Si hay dos cosas que me tocaron el alma y el cuerpo el día de nuestra visita al parque natural Death Valley en Arizona, fueron el calor extremo y la singularidad del paisaje.
Rebasamos los 118ºFahrenheit, y ahí es nada. Bueno, cabe decir que visitando este parque en pleno agosto, tampoco teníamos muchas esperanzas de que la climatología fuese templada, eso es verdad. Me pasé el día pidiendo a los dioses en los que no creo que el aire acondicionado del coche no se estropeara, y que el motor no se parase, deshidratado y acalorado, enmedio de algunos de los caminos desiertos por los que cruzábamos. Me negué a salir del coche en algunos puntos calificados de interés, puesto que tenía miedo de que mis lentes de contacto se me derritiesen. Pero salí del coche en tres ocasiones y lo que contemplé, me dejó, otra vez, patidifusa.
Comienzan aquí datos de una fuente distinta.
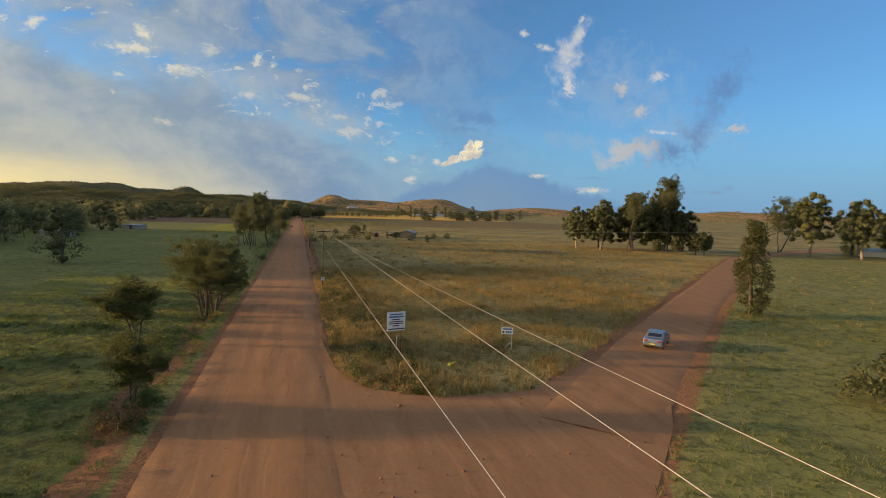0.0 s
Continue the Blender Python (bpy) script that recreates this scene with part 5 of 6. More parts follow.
# ---------------------------------------------------------------- signs at the junction
def notice():
    root = thing("notice_board", "white painted notice board on two thin posts in tall grass", "sign", (10.5, 93.35, float(land(10.5, 93.35)) - 0.85), 12)
    for x in (-0.45, 0.45):
        part("post", rod((x, 0.05, -0.4), (x, 0.05, 4.2), 0.04, 0.04, 8), steel_post, root)
    board = part("board", box((1.60, 0.04, 1.55), (0, 0, 4.05), 0.01), sign_white, root)
    for i, (w, h, z, c) in enumerate(((1.1, 0.10, 4.62, sign_blue), (1.3, 0.13, 4.42, sign_blue), (0.7, 0.10, 4.20, sign_dark), (1.2, 0.08, 4.02, sign_dark), (1.25, 0.08, 3.86, sign_dark), (0.55, 0.09, 3.68, sign_dark), (1.45, 0.10, 3.42, sign_dark))):
        part("text_bar", box((w, 0.012, h), (-0.05 if i in (2, 5) else 0, -0.024, z), 0.003), c, board)
    post = thing("marker_post", "short pale wooden post leaning in the grass", "post", (11.0, 95.9, float(land(11.0, 95.9))))
    part("post", rod((0, 0, -0.3), (0.05, 0, 1.4), 0.05, 0.045, 8), white_post, post)


def small_sign():
    root = thing("road_sign", "small white sign with blue marks on braced pale posts", "sign", (20.9, 94.8, float(land(20.9, 94.8)) - 0.55), -20)
    part("post", rod((0.5, 0.04, -0.3), (0.42, 0.04, 2.2), 0.05, 0.045, 8), white_post, root)
    part("brace", rod((-0.9, 0.04, 0.0), (0.45, 0.04, 1.3), 0.04, 0.035, 8), white_post, root)
    part("post", rod((-0.3, 0.04, -0.3), (-0.3, 0.04, 2.2), 0.03, 0.03, 8), steel_post, root)
    board = part("board", box((1.05, 0.03, 0.62), (0.05, 0, 2.3), 0.008), sign_white, root)
    for w, h, x, z, c in ((0.85, 0.13, 0.05, 2.48, sign_blue), (0.16, 0.2, -0.3, 2.2, sign_dark), (0.14, 0.2, 0.0, 2.2, sign_blue), (0.14, 0.2, 0.18, 2.2, sign_blue), (0.14, 0.2, 0.36, 2.2, sign_blue)):
        part("text_bar", box((w, 0.012, h), (x, -0.02, z), 0.003), c, board)
    low = thing("marker_board", "low yellow marker board lying in the verge grass", "sign", (14.7, 91.1, float(land(14.7, 91.1)) + 0.12), 25)
    part("board", box((0.75, 0.25, 0.32), (0, 0, 0), 0.02, (30, 0, 0)), sign_yellow, low)


notice()
small_sign()


# ---------------------------------------------------------------- car on the side road
def car(x, y, rz):
    """A small sedan: x along its length."""
    root = thing("car", "silver-blue sedan driving away on the dusty side road", "car", (x, y, 0.10), rz)
    side = [(-2.15, 0.42), (-2.2, 0.72), (-2.08, 0.98), (-1.45, 1.02), (-0.85, 1.42), (0.45, 1.44), (1.05, 1.02), (1.95, 0.88), (2.18, 0.66), (2.15, 0.36), (-2.0, 0.30)]
    verts, faces, n = [], [], len(side)
    for yy, k in ((-0.84, 1), (-0.70, 2), (0.70, 2), (0.84, 1)):
        for px, pz in side:
            tuck = 0.13 if pz > 1.05 else 0.0
            w = yy * (1 - tuck) if k == 1 else yy * (1 - tuck * 0.6)
            verts.append((px * (0.985 if k == 1 else 1.0), w, pz - (0.03 if k == 1 and pz > 0.9 else 0)))
    for r in range(3):
        for i in range(n):
            a, b = r * n + i, r * n + (i + 1) % n
            faces.append((a, b, b + n, a + n))
    faces += [tuple(range(n))[::-1], tuple(range(3 * n, 4 * n))]
    body = put("body", mesh_of("body", verts, faces, car_paint), root)
    part("rear_window", box((0.05, 1.16, 0.42), (-1.17, 0, 1.21), 0.02, (0, 56, 0)), car_glass, body)
    part("windscreen", box((0.05, 1.16, 0.46), (0.78, 0, 1.22), 0.02, (0, -54, 0)), car_glass, body)
    for s in (-1, 1):
        part("side_window", box((0.78, 0.02, 0.27), (-0.40, s * 0.735, 1.21), 0.02, (s * -9, 0, 0)), car_glass, body)
        part("side_window", box((0.62, 0.02, 0.27), (0.36, s * 0.735, 1.21), 0.02, (s * -9, 0, 0)), car_glass, body)
        part("tail_lamp", box((0.06, 0.34, 0.14), (-2.16, s * 0.60, 0.82), 0.02), lamp_red, body)
        part("headlamp", box((0.06, 0.34, 0.14), (2.10, s * 0.58, 0.74), 0.02), sign_white, body)
        part("mirror", box((0.10, 0.16, 0.12), (0.72, s * 0.92, 1.06), 0.03), car_paint, body)
    part("rear_bumper", box((0.14, 1.66, 0.22), (-2.18, 0, 0.52), 0.05), car_paint, body)
    part("front_bumper", box((0.14, 1.66, 0.22), (2.16, 0, 0.48), 0.05), car_paint, body)
    part("plate", box((0.02, 0.5, 0.12), (-2.26, 0, 0.55), 0.004), sign_yellow, body)
    for wx in (-1.32, 1.33):
        for s in (-1, 1):
            wheel = part("wheel", rod((wx, s * 0.66, 0.31), (wx, s * 0.85, 0.31), 0.31, 0.31, 20), rubber, root)
            part("rim", rod((wx, s * 0.84, 0.31), (wx, s * 0.865, 0.31), 0.19, 0.17, 14), chrome, wheel)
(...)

Con el calor dándote la bienvenida, la primera intención es meterte rápidamente en el coche. Pero cuando llegas al punto de observación, lo que quieres es alargar el momento de contemplación de un paisaje inhóspito, deshabitado... pero maravilloso, de belleza única. La vegetación es inexistente, y las aguas que en un tiempo existieron dejaron abandonadas todas las sales antes de evaporarse. Y es precisamente la sal, la que conforma este espectáculo sin igual, encima de unas rocas milenarias. El paisaje es extrañamente blanco, tapando la tierra rojiza que lo acoge. Un blanco nuclear que va más allá del horizonte y que puedes contemplar desde un observatorio en las alturas, o pisándolo firmemente. Un valle de fondo blanco que intenta hacerte creer que estás en la luna, pero no en la luna de Valencia, sino en la luna sideral. La sensación de sofoco por el calor extremo te hace plantear si realmente necesitas casco de astronauta, y porqué no, todo su equipo, para caminar por este paraje que se ha convertido en sensación turística pero por el que nadie daba ni medio céntimo cien años atrás. Piso el suelo blanco con delicadeza, no sea que la fragilidad que se le intuye sea real, y en mitad del camino, abandono de golpe a mi marido, que continúa su exploración fotográfica unos metros más allá. Me meto en el coche donde mis niños me esperan sin demasiada ilusión, y agradezco un aire acondicionado que no se ha estropeado gracias a dios. Y dentro del coche vuelvo a observar una naturaleza muerta que me conmueve por su falsa fragilidad, por haber echado de sus fauces a cualquier atisbo de vida, animal o vegetal, y que se erige orgullosa de ser única y especial.
Mi marido entra en el coche y agradece el aire acondicionado, pero su cara de satisfacción por haber sido testigo de otra maravilla de la naturaleza no tiene precio. Enciende el coche. Si. Funciona. Día perfecto. Otro más.
Dato útil:
no vayas a Death Valley sin como mínimo dos litros de agua para no deshidratarte. Sombrero y gafas de sol altamente recomendables, si no obligatorias.
Dato curioso:
tomamos una foto del suelo. En la foto, fantástica, aparecían gotas de agua sobre el suelo seco. En realidad, eran gotas secas y evaporadas, pero con el efecto visual parecían húmedas y frescas como gotas de rocío con el día a estrenar.